Scenic accepts commands from a client over its session. RootPresenter is a privileged client that may submit input commands, each of which encapsulates an InputEvent. The Scenic-side implementation of session logic has an InputCommandDispatcher that farms out different types of events to appropriate dispatch logic.
We outline some representative event flows below.
Pointer events, such as touch, typically follow an ADD → DOWN → MOVE* → UP → REMOVE state sequence, encoded as PointerEventPhase.
On ADD, we identify the set of potential clients by performing a hit test, and forward this event to these clients. To associate future touch events by the same finger to the same clients, we track the set of clients for that particular finger. Parallel dispatch is used to enable gesture disambiguation (TBD), where the touch events should eventually be owned by a single client.
On DOWN, we send a FocusEvent to the single client that is “on top”. We also send a FocusEvent with focused=false to the previously focused client.
On MOVE and UP, we merely forward them to existing clients.
On REMOVE, we forward it to existing clients, and then remove the tracking association.

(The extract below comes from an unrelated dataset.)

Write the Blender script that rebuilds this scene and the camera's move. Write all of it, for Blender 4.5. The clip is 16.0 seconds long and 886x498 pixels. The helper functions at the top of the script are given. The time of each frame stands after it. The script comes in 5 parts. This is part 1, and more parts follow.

For an overview of pointer coordinate mapping, see Ray Casting and Hit Testing.
Keyboard events are a little more involved, due to the need for mediation by an IME (“soft keyboard”). We distinguish hard key events, generated by a physical keyboard, from soft key events, generated by an IME.
Scenic deals exclusively with hard key events, but must typically not forward them directly to clients. Instead, Scenic sends all hard key events to the TextService, which vends IMEs to UI clients. The TextService routes hard key events to an IME associated with a particular UI client that has received the FocusEvent.
Some clients have a real need for hard key events (e.g., games and software platforms). These clients may use the SetHardKeyboardDeliveryCmd to trigger direct dispatch from Scenic.